A current limitation in our methods is their exclusive support for white smoke, necessitating an extension of the rendering model for scenarios involving anisotropic scattering, self-illumination, or alternative materials. Additionally, our transport model relies on advection without obstructions, suggesting the potential for extensions to accommodate obstacles or multi-phase flows. To enhance long-term stability further, the method could be expanded to convey information about future time steps, offering improved guidance.
In summary, our TUM-IAS project successfully achieved its initial objective of bridging real-world flow-captured data with physics simulations through deep learning methods, facilitating a high-quality mapping between diverse data sources. Notably, we demonstrated that our networks can be effectively trained with single-view data and short time horizons, maintaining stability for extended sequences during inference. The resulting global trajectories from the neural global transport are both qualitatively and quantitatively competitive with single-scene optimization methods that demand significantly longer runtimes. This establishes our approach as a crucial factor for practical translation.
Figure 2
Selected publications
- Franz, E., Solenthaler, B. & Thürey, N. Learning to Estimate Single-View Volumetric Flow Motions without 3-D Supervision. International Conference on Learning Representations (ICLR) (2023).

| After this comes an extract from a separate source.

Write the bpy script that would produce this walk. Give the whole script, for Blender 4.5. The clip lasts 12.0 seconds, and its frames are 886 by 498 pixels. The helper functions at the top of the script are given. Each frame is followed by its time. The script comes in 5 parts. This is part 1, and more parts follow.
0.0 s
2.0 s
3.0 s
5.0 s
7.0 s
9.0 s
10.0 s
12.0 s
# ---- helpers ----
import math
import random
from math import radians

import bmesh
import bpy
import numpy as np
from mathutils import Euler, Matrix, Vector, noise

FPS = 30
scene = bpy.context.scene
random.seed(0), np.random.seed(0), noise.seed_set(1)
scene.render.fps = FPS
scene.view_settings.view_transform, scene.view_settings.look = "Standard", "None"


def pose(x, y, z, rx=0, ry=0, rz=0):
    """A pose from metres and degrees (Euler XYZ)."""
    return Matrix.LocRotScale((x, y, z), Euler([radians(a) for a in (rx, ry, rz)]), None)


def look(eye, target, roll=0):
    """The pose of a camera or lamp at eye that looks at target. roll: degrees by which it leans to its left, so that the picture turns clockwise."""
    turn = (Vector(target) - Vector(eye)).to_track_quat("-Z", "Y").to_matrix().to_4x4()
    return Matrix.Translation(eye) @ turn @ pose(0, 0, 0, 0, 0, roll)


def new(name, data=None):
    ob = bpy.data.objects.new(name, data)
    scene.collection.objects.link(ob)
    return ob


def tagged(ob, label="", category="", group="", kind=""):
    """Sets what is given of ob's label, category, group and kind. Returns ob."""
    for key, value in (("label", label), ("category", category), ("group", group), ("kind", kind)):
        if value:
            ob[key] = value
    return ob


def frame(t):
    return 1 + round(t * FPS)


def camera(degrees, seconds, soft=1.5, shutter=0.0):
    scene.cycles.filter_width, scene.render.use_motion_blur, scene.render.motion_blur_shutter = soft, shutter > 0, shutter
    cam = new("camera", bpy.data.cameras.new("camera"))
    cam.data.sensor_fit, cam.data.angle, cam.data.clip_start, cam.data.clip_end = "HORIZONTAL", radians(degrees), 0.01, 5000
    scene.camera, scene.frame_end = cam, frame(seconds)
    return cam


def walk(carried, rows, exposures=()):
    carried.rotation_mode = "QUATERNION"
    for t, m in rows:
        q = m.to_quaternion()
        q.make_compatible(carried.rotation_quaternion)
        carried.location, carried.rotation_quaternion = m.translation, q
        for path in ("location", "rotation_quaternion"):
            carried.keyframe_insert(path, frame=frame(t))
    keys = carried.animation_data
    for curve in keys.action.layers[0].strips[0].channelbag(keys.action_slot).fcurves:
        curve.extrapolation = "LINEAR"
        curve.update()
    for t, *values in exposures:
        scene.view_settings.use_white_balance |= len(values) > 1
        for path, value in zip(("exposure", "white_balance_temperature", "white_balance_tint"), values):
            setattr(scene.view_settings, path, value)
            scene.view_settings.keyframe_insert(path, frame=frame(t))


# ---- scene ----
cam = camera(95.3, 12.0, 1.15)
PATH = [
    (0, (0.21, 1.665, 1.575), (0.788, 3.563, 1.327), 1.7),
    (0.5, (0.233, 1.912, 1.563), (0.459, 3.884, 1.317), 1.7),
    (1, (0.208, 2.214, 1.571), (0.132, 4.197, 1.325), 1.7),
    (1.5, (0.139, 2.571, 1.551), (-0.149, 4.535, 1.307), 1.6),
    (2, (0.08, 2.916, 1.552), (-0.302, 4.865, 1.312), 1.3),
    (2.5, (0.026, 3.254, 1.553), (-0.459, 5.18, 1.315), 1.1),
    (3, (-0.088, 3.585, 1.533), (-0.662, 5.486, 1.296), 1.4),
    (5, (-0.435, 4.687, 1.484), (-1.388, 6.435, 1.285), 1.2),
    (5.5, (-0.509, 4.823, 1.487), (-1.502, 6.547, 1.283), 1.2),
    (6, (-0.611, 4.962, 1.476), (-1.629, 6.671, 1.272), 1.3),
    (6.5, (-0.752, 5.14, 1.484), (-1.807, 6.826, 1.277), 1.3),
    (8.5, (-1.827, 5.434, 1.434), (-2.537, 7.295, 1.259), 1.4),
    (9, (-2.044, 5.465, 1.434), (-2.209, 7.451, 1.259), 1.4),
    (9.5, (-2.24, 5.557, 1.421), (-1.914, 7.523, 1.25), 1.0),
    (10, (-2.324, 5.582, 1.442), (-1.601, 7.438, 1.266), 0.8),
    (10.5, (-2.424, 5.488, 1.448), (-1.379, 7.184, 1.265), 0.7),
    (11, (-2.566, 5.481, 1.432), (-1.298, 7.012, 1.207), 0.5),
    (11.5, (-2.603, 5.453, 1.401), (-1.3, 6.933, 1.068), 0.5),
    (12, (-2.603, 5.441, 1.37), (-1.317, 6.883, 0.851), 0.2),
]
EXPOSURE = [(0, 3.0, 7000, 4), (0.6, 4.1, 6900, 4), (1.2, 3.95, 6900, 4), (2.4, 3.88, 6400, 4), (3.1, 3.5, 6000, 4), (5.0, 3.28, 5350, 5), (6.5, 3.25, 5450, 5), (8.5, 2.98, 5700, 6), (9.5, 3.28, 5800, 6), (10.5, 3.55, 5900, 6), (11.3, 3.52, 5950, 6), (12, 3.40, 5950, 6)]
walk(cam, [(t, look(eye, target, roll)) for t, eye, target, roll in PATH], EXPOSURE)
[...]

- Franz, E., Solenthaler, B. & Thürey, N. Global Transport for Fluid Reconstruction with Learned Self-Supervision. Conference on Computer Vision and Pattern Recognition (CVPR) (2021).
- Wiewel, S., Kim, B., Azevedo, V.C., Solenthaler, B. & Thürey, N. Latent Space Subdivision: Stable and Controllable Time Predictions for Fluid Flow. Computer Graphics Forum 39(8), 15-25 (2020).
- Kim, B., Azevedo, V.C., Thürey, N., Kim, T., Gross, M. & Solenthaler, B. Deep Fluids: A Generative Network for Parameterized Fluid Simulations. Computer Graphics Forum 38(2), 59-70 (2019).
- Tang, J., Kim, B., Azevedo, V.C. & Solenthaler, B. Physics-Informed Neural Corrector for Deformation-based Fluid Control. Computer Graphics Forum 42(2), 161-173 (2023).